For the PowerPoint 97 file attached to the JIRA issue below, the embedded WMF file fails to be read within the WMF class as it appears not be compressed. See https://issues.apache.org/jira/browse/TIKA-1046 for more details.
Similar issue re-discovered in https://issues.apache.org/jira/browse/TIKA-1612 during analysis of most common caught exceptions in govdocs1. However, for the file I posted in TIKA-1612, I'm not sure that there is a valid WMF file that is being extracted. See TIKA-1612 for the example file and the result of getRawBytes().

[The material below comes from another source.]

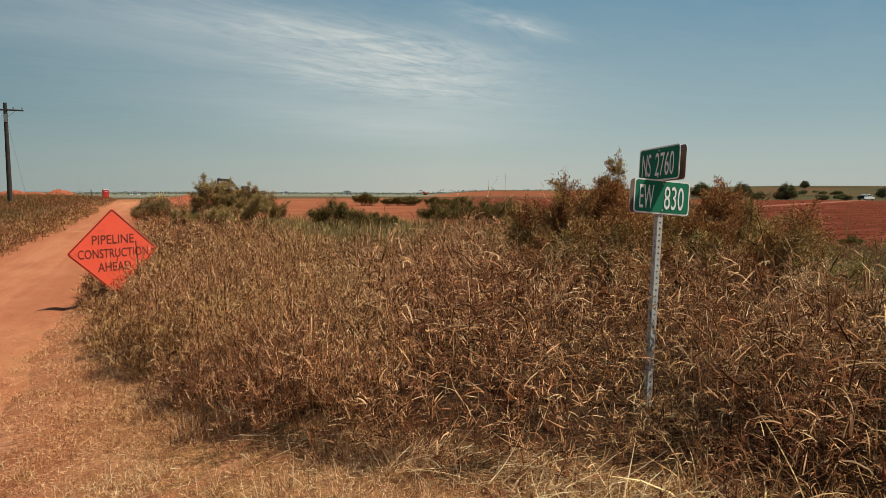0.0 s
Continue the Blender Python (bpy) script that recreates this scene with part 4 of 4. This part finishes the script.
def woody(name, m, label, category, group, material, height, radius, stems, seed, per=34, leaf=0.09, width=0.022, spread=0.10, trunk=0.0, trunk_r=0.03, twigs=5, segs=1, flat=0.55):
    """A bush or tree: bent limbs from the foot (or from a trunk), side twigs, and a crown of many small leaves with gaps."""
    r = np.random.RandomState(seed)
    ob = thing(name, m, label, category, group)
    bm = bmesh.new()
    if trunk:
        limb(bm, [(0, 0, -0.15), (0.03 * trunk, 0.02, trunk * 0.5), (0.05 * trunk, -0.03 * trunk, trunk)], trunk_r, trunk_r * 0.7, 8)
    tips, roots = [], []
    for i in range(stems):
        a = 2 * math.pi * (i + r.uniform(-0.4, 0.4)) / stems
        out = radius * r.uniform(0.25, 1.0)
        top = height * (1 - flat * (out / radius) ** 2) * r.uniform(0.45 if trunk else 0.65, 1.0)
        p0 = Vector((0.06 * radius * math.cos(a), 0.06 * radius * math.sin(a), trunk * 0.85 if trunk else -0.05))
        p3 = Vector((out * math.cos(a), out * math.sin(a), top))
        p1 = p0.lerp(p3, 0.35) + Vector((r.normal(0, 0.04), r.normal(0, 0.04), 0.06)) * height
        p2 = p0.lerp(p3, 0.7) + Vector((r.normal(0, 0.05), r.normal(0, 0.05), 0.04)) * height
        limb(bm, [p0, p1, p2, p3], trunk_r * 0.55, trunk_r * 0.12, 5)
        pts = [p1, p2, p3]
        for k in range(twigs):
            s = r.uniform(0.35, 1.0)
            q = (p1.lerp(p2, s * 2 - 0) if s < 0.5 else p2.lerp(p3, s * 2 - 1))
            d = Vector((r.normal(), r.normal(), abs(r.normal()) * 0.7 + 0.25)).normalized()
            e = q + d * radius * r.uniform(0.12, 0.32)
            limb(bm, [q, q.lerp(e, 0.5) + Vector((0, 0, 0.02)), e], trunk_r * 0.2, trunk_r * 0.06, 4)
            tips.append(e), roots.append(q)
        tips.append(p3 + (p3 - p2) * 0.15), roots.append(p2)
    part("stem" if not trunk else "trunk", bm, BARK, ob)
    v, f = crown_from(np.array([list(w) for w in roots]), np.array([list(t) for t in tips]), per, spread, leaf, width, seed + 1, segs=segs)
    crown = new("crown", raw_mesh("crown", v, f, material))
    crown.parent = ob
    return ob


def on_ground(x, y, turn=0.0, size=1.0, sink=0.0):
    return Matrix.Translation((x, y, float(ground_z(x, y)) - sink)) @ Matrix.Rotation(radians(turn), 4, "Z") @ Matrix.Diagonal((size, size, size, 1))


# the large feathery bush by the side road
for bx, by, top, rad, stems_, label in ((2.15, 28.5, 2.02, 0.80, 18, "tall olive-grey feathery bush among dry weeds"), (2.9, 28.5, 1.82, 0.80, 16, "olive-grey feathery bush beside a taller one"),
                                        (3.5, 28.0, 1.62, 0.80, 15, "olive-grey feathery bush in a row of bushes"), (3.95, 26.6, 1.28, 0.85, 13, "low olive bush at the end of a row"),
                                        (1.25, 28.3, 0.75, 0.75, 13, "low dark brownish bush beside a tall one"), (2.6, 27.3, 0.75, 1.1, 14, "low spreading olive bush in front of taller ones")):
    woody("bush", on_ground(bx, by, 40 * bx), label, "bush", "feathery bushes by the side road", SAGE, top - float(ground_z(bx, by)), rad, stems_, int(40 * bx), 170, 0.075, 0.013, 0.085, 0, 0.03, 7, 1, 0.38)
woody("bush", on_ground(0.25, 46.0, 10), "rounded brown-olive weed bush at the road edge", "bush", "", BRUSH, 1.70, 1.55, 24, 61, 230, 0.11, 0.015, 0.15, 0, 0.02, 6, 1, 0.6)
woody("bush", on_ground(-0.52, 53.0, 60), "dry brown weed bush half hiding a warning sign", "bush", "", BRUSH, 1.30, 0.70, 16, 62, 200, 0.11, 0.014, 0.11, 0, 0.02, 6, 1, 0.5)
woody("bush", on_ground(4.5, 7.4, 110), "golden-olive bush half sunk in tall grass", "bush", "", RUST_LEAF, 1.40, 0.75, 24, 26, 110, 0.032, 0.0085, 0.052, 0, 0.02, 8, 1, 0.45)
# russet bushes rising out of the tall grass behind the road name sign
woody("bush", on_ground(5.0, 6.95, 20), "russet and olive bush rising out of tall grass", "bush", "", RUST_LEAF, 1.70, 0.80, 30, 21, 210, 0.036, 0.0105, 0.055, 0, 0.022, 8, 1, 0.45)
woody("bush", on_ground(5.2, 6.9, 80), "feathery olive bush with upright sprays", "bush", "", RUST_LEAF, 2.02, 0.40, 16, 22, 210, 0.032, 0.009, 0.040, 0, 0.016, 7, 1, 0.3)
woody("bush", on_ground(6.0, 6.2, 0), "rusty feathery bush among dry grass", "bush", "", RUST_LEAF, 1.56, 0.88, 28, 23, 200, 0.036, 0.0105, 0.055, 0, 0.02, 8, 1, 0.4)
woody("bush", on_ground(6.45, 6.25, 50), "rusty feathery bush with thin upright sprays", "bush", "", RUST_LEAF, 1.68, 0.36, 12, 24, 150, 0.030, 0.007, 0.034, 0, 0.016, 7, 1, 0.3)
woody("bush", on_ground(5.5, 5.7, 50), "low russet bush among dry grass", "bush", "", RUST_LEAF, 1.25, 0.85, 24, 25, 115, 0.032, 0.0085, 0.050, 0, 0.018, 7, 1)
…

The error was, that some pictures have two checksum/UID fields, this was ignored up till now - see [MS-ODRAW] 2.2.25 OfficeArtBlipWMF fixed with r1687398 ... hopefully I don't forget to merge it back when I merge the common_sl branch ... :|
Thank you for fixing this! With the ppt on TIKA-1612, I'm no longer getting an exception. Great! However, the bytes that I'm extracting (with .getData())aren't valid png (or any other image, as far as I can tell). Is there something else going on, too? Should I open a separate issue?
Created attachment 32856 [details] file that triggers issue from govdocs1
The new testcase uses the two tika files [TIKA-1612]/[TIKA-1046]. I could extract the WMF and open it with irfanview. Please drop me an email and I'll check it next week - I don't have much WIFI available until Sunday night ... Andi
Tim, WMF is its own format, not png or jpeg, see https://en.wikipedia.org/wiki/Windows_Metafile, Windows machines will display it, not sure about Java support, though.
Doh! User error, of course...WMF not PNG. Sorry! And thank you, again!